Live album by David Crowder Band
- Released: August 19, 2008
- Genre: Christian rock, modern worship
- Label: sixsteps, Sparrow
- Producer: David Crowder Band

David Crowder Band chronology
| Remedy (2007) | Remedy Club Tour - Live (2008) | Church Music (2009) |

= Remedy Club Tour – Live =

Remedy Club Tour – Live is a second live album/DVD and eighth overall by American band David Crowder Band.
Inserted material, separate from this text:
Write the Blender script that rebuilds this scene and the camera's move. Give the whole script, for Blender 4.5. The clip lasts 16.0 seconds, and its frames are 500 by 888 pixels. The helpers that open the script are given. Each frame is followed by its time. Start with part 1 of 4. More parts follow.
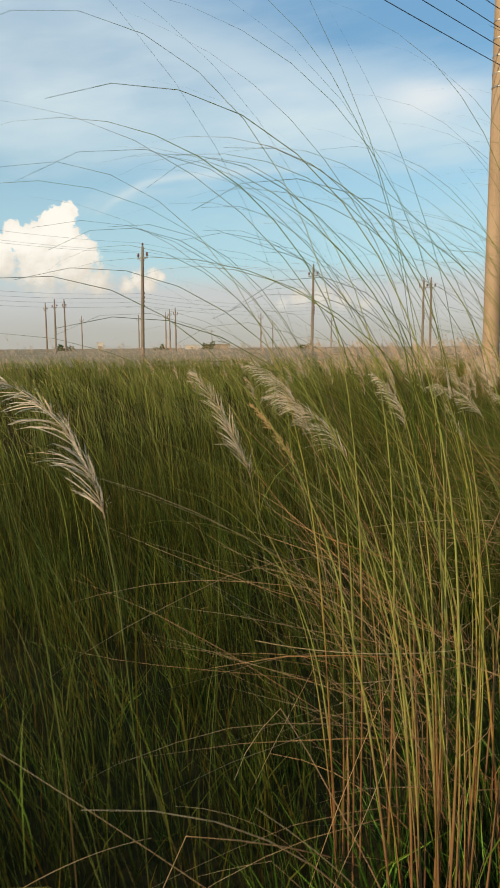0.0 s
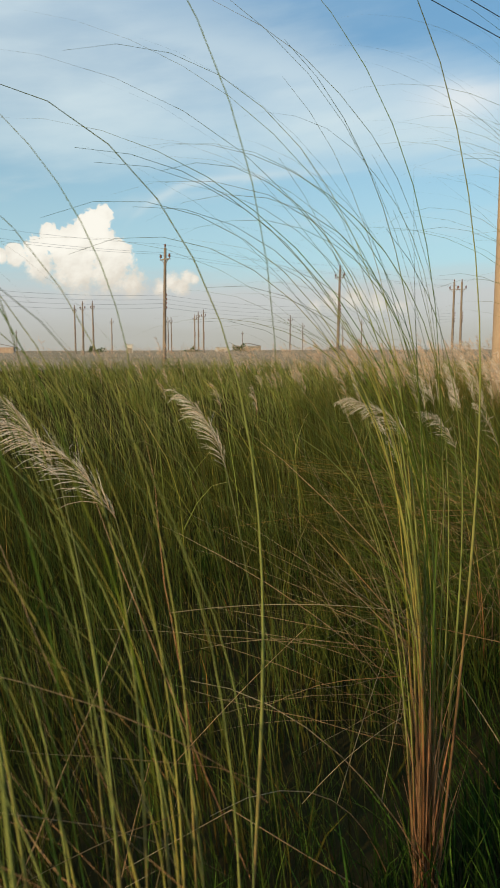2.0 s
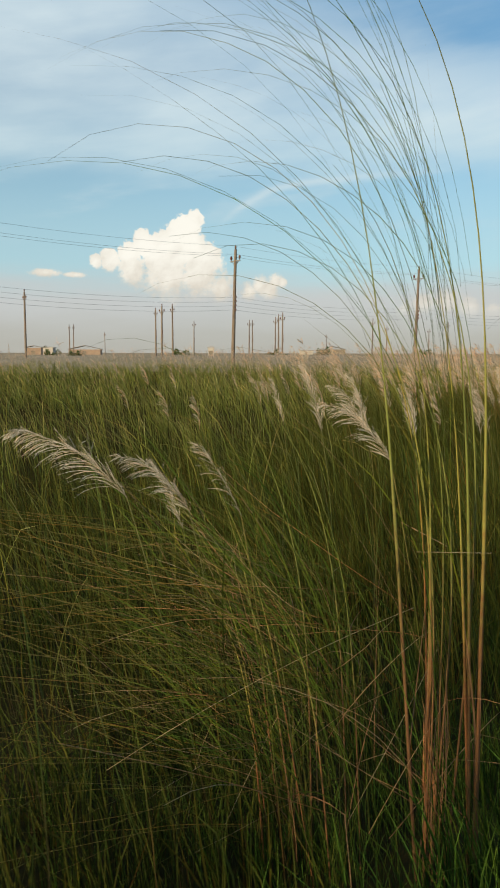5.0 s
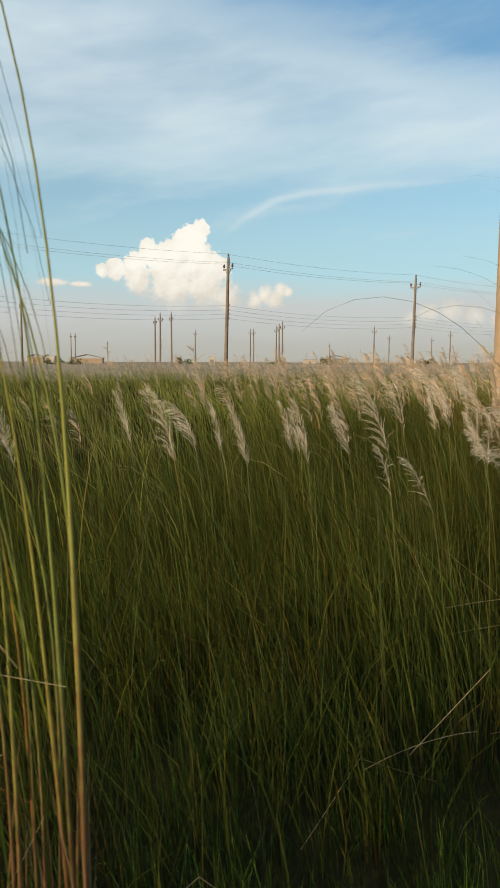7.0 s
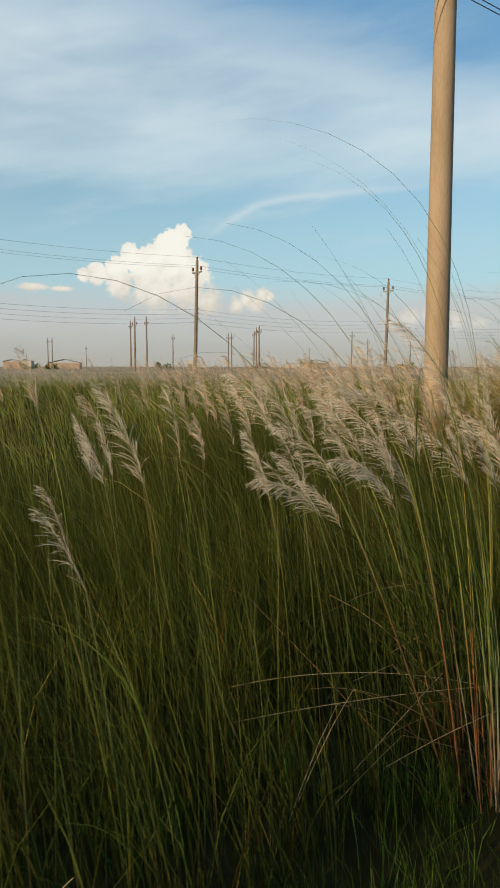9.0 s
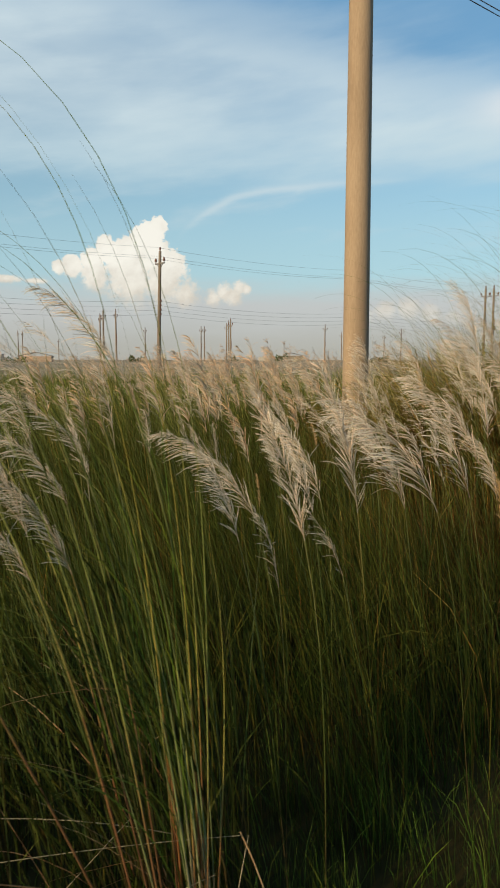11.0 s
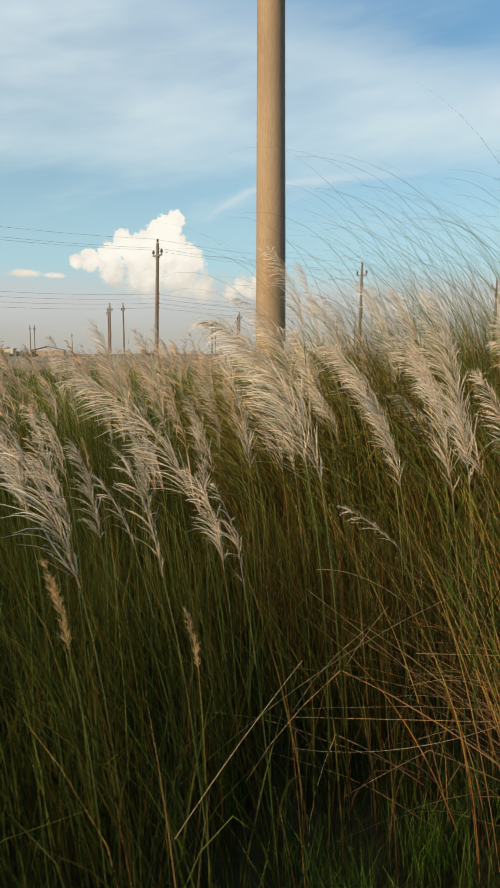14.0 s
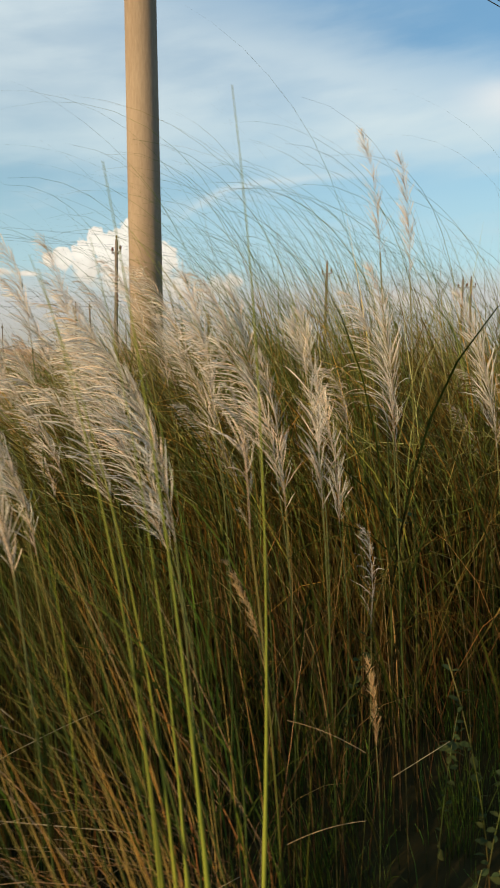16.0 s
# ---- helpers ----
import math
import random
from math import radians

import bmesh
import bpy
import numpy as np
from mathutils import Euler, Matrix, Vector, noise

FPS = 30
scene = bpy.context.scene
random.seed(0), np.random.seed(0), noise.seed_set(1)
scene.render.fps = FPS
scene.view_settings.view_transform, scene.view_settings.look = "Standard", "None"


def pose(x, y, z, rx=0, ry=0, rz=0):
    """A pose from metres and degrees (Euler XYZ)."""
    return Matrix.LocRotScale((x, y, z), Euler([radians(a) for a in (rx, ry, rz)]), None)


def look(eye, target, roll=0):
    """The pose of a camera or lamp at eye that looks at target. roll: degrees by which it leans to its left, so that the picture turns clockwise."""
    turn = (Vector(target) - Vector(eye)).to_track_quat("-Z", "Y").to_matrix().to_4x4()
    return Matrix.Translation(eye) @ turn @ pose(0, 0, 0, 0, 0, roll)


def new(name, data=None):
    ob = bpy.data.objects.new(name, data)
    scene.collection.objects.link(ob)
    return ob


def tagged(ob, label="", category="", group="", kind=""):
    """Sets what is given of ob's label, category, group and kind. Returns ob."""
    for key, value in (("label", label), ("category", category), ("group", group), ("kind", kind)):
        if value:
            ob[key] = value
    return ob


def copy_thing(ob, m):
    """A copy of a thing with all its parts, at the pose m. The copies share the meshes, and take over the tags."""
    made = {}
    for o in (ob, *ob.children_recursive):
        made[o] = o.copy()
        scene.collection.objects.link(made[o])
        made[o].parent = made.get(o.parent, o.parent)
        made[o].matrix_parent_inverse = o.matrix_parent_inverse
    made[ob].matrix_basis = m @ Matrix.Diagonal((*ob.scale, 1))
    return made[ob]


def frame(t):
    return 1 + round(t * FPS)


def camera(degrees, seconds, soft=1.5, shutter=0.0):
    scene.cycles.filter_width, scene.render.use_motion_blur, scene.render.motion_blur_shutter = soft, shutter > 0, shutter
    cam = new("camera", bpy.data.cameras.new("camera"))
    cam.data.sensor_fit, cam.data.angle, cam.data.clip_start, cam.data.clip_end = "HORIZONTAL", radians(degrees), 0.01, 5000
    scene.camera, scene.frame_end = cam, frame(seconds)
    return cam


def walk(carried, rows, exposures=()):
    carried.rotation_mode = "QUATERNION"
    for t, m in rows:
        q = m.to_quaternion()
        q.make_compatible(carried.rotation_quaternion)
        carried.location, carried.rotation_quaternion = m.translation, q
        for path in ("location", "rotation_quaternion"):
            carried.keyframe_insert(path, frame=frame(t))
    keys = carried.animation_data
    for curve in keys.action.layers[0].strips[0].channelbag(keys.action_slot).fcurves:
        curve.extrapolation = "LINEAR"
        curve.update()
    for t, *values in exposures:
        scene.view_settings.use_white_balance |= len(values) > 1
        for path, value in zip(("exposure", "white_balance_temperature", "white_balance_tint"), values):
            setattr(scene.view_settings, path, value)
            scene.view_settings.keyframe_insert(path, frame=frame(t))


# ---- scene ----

# ------------------------------------------------------------------ camera
cam = camera(38.0, 16.0, soft=1.7, shutter=0.2)
# seconds, x, y, z, yaw, pitch, roll
ROWS = [
    (0.0, -1.118, 0.160, 1.550, -9.73, -7.57, 0.44),
    (0.5, -0.914, 0.369, 1.546, -8.93, -7.08, 0.43),
    (1.0, -0.704, 0.567, 1.545, -8.72, -6.87, 0.38),
    (1.5, -0.476, 0.746, 1.546, -8.83, -6.74, 0.33),
    (2.0, -0.233, 0.912, 1.548, -7.20, -7.37, 0.18),
    (2.5, 0.011, 1.082, 1.551, -5.75, -7.12, 0.04),
    (3.0, 0.253, 1.257, 1.551, -4.84, -7.29, -0.07),
    (5.5, 1.432, 2.169, 1.551, -0.08, -6.99, -0.13),
    (6.0, 1.669, 2.354, 1.551, -0.45, -6.79, -0.13),
    (6.5, 1.912, 2.538, 1.550, -0.73, -6.69, -0.16),
    (7.0, 2.144, 2.723, 1.550, -0.01, -6.43, -0.19),
    (7.5, 2.369, 2.913, 1.552, -0.28, -6.10, -0.12),
    (8.0, 2.607, 3.112, 1.550, -1.21, -5.85, -0.06),
    (10.5, 3.793, 4.172, 1.550, -1.60, -6.54, -0.06),
    (11.0, 4.024, 4.373, 1.550, -3.20, -6.61, -0.05),
    (11.5, 4.253, 4.561, 1.551, -3.14, -7.00, -0.05),
    (12.0, 4.476, 4.741, 1.552, -3.47, -6.77, 0.01),
    (12.5, 4.687, 4.918, 1.552, -3.84, -6.84, 0.07),
    (13.0, 4.917, 5.091, 1.552, -2.56, -6.98, 0.01),
    (13.5, 5.122, 5.269, 1.552, -1.80, -7.08, 0.03),
    (14.0, 5.339, 5.452, 1.551, -1.88, -7.08, 0.02),
    (14.5, 5.579, 5.639, 1.550, -1.00, -7.14, -0.03),
    (15.0, 5.831, 5.828, 1.548, -1.67, -7.16, -0.07),
    (15.5, 6.068, 6.015, 1.548, -3.40, -6.76, 0.03),
    (16.0, 6.328, 6.203, 1.549, -3.82, -7.16, 0.02),
]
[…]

The album was released on August 19, 2008. It was recorded live on the band's club tour across America, which took place after the release of their album Remedy.

Professional ratings
Review scores
| Source | Rating |
| AllMusic |  |
| CCM Magazine |  |
| Christian Broadcasting Network |  |
| The Christian Manifesto |  |
| Christian Music Review |  |
| Cross Rhythms |  |
| Jesus Freak Hideout |  |
| The Phantom Tollbooth |  |

==Track listing==

Album release
| No. | Title | Writer(s) | Original studio recording on | Length |
|---|---|---|---|---|
| 1. | "I’m Trying to Make You Sing" | David Crowder, Ralph Vaughan Williams | A Collision | 2:48 |
| 2. | "The Glory of It All" | Crowder | Remedy | 5:07 |
| 3. | "Can You Feel It?" | Jeremy Bush, Crowder, Michael Dodson | Remedy | 5:02 |
| 4. | "Everything Glorious" | Crowder | Remedy | 3:35 |
| 5. | "...Neverending..." | Bush, Crowder, Mike Hogan, Jack Parker | Remedy | 3:15 |
| 6. | "Here is Our King" | Crowder | A Collision | 4:10 |
| 7. | "You Are My Joy" | Crowder | A Collision | 5:52 |
| 8. | "We Won’t Be Quiet" | Crowder, Hogan, Parker | Remedy | 4:24 |
| 9. | "Foreverandever Etc..." | Crowder, Dodson, Parker | A Collision | 5:23 |
| 10. | "A Beautiful Collision" | Crowder, Parker | A Collision | 4:30 |
| 11. | "Never Let Go" | Crowder, Dodson, Hogan | Remedy | 5:36 |
| 12. | "Remedy" | Crowder | Remedy | 5:30 |
| 13. | "I Saw the Light" | Crowder, Johnny Cash, Hank Williams Sr. | A Collision | 2:45 |
| 14. | "No One Like You" | Crowder | Illuminate | 4:20 |
| 15. | "O Praise Him (All This for a King)" | Crowder | Illuminate | 5:39 |
| 16. | "Surely We Can Change" | Crowder | Remedy | 5:11 |
| Total length: |  |  |  | 73:07 |

==Chart positions==

| Chart (2007–2008) | Peak position |
|---|---|
| Billboard 200 | 88 |
| Billboard Hot Christian Albums | 5 |

==Awards==
In 2009, the album was nominated for a Dove Award for Recorded Music Packaging of the Year at the 40th GMA Dove Awards.